** START **
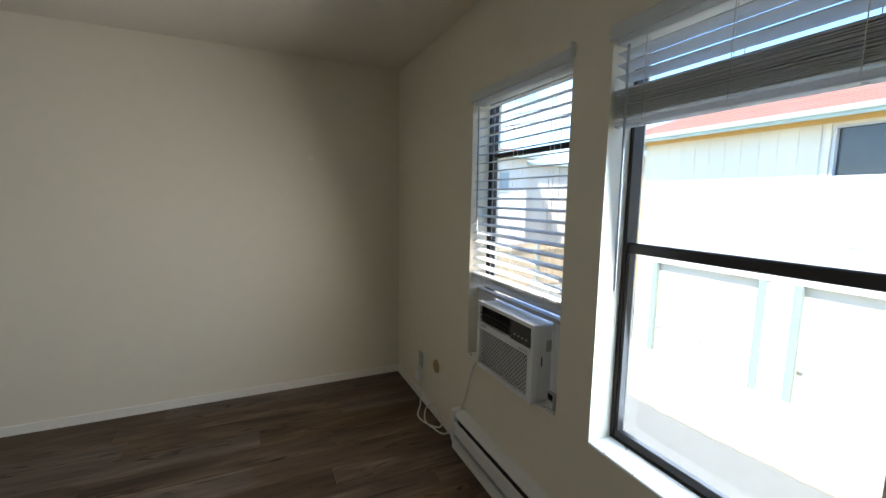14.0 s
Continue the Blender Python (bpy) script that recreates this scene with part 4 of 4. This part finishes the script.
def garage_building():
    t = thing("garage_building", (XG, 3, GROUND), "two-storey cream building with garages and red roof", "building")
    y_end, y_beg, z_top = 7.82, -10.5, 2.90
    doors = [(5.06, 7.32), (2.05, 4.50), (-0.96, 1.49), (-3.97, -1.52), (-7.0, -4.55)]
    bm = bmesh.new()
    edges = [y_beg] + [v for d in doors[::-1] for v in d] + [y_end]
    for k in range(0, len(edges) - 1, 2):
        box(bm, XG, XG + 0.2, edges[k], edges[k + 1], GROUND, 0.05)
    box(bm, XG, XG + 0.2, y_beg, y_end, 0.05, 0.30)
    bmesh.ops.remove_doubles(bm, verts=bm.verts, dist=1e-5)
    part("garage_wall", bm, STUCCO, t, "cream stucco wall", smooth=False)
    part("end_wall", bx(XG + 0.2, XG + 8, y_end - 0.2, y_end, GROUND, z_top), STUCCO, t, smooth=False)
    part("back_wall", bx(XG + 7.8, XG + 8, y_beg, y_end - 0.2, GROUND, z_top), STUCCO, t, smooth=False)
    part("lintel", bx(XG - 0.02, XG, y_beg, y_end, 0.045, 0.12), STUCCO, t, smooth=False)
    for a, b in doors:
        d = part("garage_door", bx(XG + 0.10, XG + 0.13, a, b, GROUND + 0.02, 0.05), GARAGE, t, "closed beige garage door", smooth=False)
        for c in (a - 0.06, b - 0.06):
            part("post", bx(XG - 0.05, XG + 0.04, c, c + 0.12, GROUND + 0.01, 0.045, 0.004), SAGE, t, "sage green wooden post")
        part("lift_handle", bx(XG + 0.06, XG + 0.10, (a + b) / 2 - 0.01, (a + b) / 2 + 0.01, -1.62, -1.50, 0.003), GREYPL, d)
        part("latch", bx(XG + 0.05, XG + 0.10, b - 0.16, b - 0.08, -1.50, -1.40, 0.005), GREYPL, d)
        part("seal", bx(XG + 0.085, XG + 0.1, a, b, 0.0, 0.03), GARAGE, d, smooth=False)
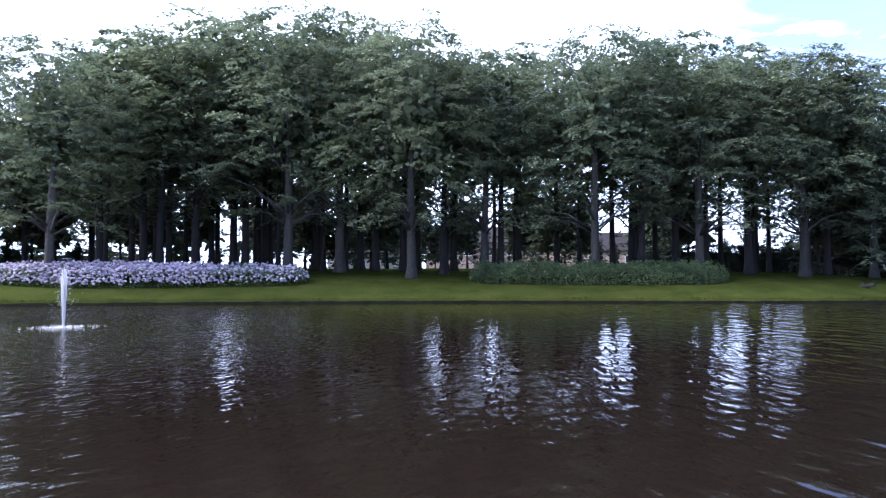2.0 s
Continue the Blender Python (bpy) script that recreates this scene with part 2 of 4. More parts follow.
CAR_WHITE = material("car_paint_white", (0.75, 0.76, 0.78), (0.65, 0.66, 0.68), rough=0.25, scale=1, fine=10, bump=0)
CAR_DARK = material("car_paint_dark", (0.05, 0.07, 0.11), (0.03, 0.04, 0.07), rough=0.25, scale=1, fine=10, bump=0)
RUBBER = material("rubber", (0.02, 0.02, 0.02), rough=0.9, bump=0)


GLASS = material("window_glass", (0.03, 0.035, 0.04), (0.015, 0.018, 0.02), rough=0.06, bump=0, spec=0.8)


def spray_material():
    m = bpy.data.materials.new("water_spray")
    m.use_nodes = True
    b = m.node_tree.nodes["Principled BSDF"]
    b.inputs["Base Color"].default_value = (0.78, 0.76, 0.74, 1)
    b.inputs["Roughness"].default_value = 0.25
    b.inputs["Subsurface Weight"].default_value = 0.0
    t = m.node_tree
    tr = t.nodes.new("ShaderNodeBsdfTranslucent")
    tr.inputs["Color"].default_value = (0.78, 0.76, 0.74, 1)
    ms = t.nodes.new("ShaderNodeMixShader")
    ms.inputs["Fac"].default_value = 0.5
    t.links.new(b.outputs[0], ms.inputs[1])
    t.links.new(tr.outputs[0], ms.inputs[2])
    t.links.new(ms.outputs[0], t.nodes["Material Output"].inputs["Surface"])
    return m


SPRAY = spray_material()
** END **
Description of the task:
What is the number of lines in the data that hold the string "Continue"? Answer with the number only.

Answer to the exercise:
2